I'm currently working on a program that takes a bunch of STL files as input (and metadata on how many copies of each file are wanted) and returns a single new STL file that contains all of the input STL files, nicely stacked for 3D printing. My goal is to minimize the volume of the bounding box.
My current heuristic approach is to take each input file, and rotate it so the bounding box volume is minimal. Now I treat the parts as if they are cubes. I then sort the parts by volume and place the largest first, then the smaller ones (the idea being that any gaps left by the larger ones will be filled up by the smaller parts). I try to place each part (in positive space) as close the origin as possible. I fill up three arrays with x,y,z coordinates of the corners of the boxes already place and then consider any combination of these as location for my new box. If it does not fit in the current bounding box, I pick the location that leads to the smallest increase of the bounding box.
However, this does not always give satisfactory results. The algorithm is more than fast enough, but most often the placement is just really bad and I could do far better by hand.
Maybe treating the parts as boxes is just not good enough.

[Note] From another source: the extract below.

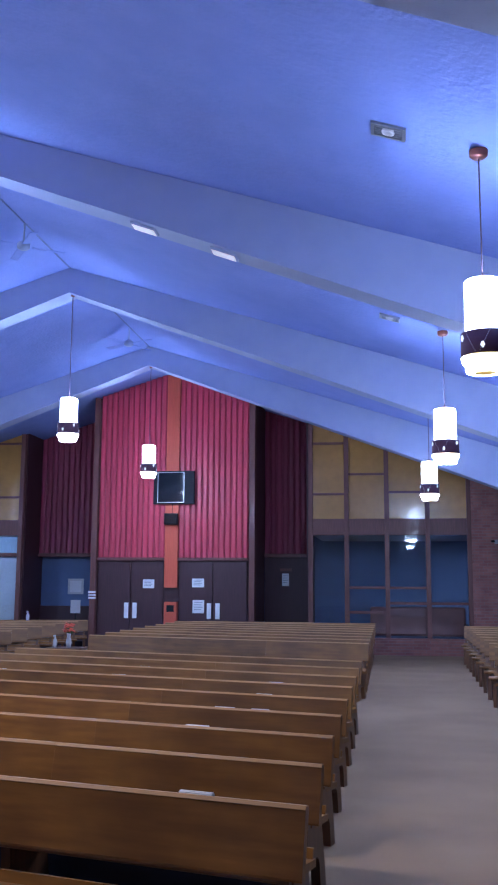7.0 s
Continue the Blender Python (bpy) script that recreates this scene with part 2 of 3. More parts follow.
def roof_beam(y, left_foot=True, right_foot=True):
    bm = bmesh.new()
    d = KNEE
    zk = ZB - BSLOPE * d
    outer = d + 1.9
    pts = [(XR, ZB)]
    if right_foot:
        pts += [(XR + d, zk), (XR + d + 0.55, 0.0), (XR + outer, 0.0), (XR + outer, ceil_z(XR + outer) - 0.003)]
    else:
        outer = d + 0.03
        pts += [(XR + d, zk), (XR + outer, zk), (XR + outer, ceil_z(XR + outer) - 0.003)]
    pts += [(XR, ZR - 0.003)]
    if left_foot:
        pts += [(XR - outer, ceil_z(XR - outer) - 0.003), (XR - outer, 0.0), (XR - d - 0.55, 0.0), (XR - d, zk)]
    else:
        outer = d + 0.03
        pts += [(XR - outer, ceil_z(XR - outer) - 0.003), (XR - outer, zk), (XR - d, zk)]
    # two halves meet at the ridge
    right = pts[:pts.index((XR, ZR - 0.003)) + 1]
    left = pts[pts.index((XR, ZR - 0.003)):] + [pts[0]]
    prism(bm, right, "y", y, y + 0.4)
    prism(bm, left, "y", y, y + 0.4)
    return structure("roof_beam", bm, BEAM, "painted tapered frame beam with a broad leg, lavender light cast put into its colour")


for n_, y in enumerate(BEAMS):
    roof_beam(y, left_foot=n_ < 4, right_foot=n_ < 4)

# ---- side walls ----
WINDOWS = ((9.18, 10.36), (12.84, 14.04), (15.25, 16.45))
WZ0, WZ1 = 0.86, 2.55
ZTOP = ceil_z(XL) - 0.003


def wall_left():
    bm = bmesh.new()
    y = -7.0
    x0, x1 = XL - 0.45, XL
    for a, b in WINDOWS:
        box(bm, x0, x1, y, a, 0, ZTOP)
        box(bm, x0, x1, a, b, 0, WZ0)
        box(bm, x0, x1, a, b, WZ1, ZTOP)
        y = b
    box(bm, x0, x1, y, 20.3, 0, ZTOP)
    return structure("wall_left", bm, TEAL, "teal painted plaster side wall with window openings")


wall_left()
structure("wall_right", box(bmesh.new(), XWR, XWR + 0.3, -7, 22.4, 0, ceil_z(XWR) - 0.003), TEAL, "teal painted plaster side wall")
# front wall is out of view, added to close the room and bounce light
structure("wall_front", box(bmesh.new(), -18.9, 11.2, -7.3, -7, 0, 8), WHITE, "unseen plain pale wall added to close the altar end")
structure("wall_far_left", box(bmesh.new(), -18.9, -18.4, 22.7, 32, 0, ceil_z(-18.4) - 0.003), BRICK, "brown brick wall beyond the alcove")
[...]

Another option would be considering convex hulls for the parts but that would be a lot more difficult to implement and I've got no idea what kind of algorithm you would use for packing convex polyhedra.
Maybe I need to consider different orientations of the boxes I am currently using. Maybe just rotating each 90 degrees will help?
However, this leads to the time becoming non polynomial (not good, since I usually need to consider over 100 parts) and I can't use dynamic programming either since there is no good way to measure how much space is still available.
Perhaps another option is just to pick a random orientation (rotated about 90 degrees), each time a part is inserted?
This is a really complicated topic but I'm interested if anyone here can tip me off to some resources.
This is just a sample output:

Density is 9% which is not good enough to get the Shapeways discount. Manually I can easily make it to over 10%. It's really annoying because the computer stacking looks much more dense than the one I made myself, but it's not.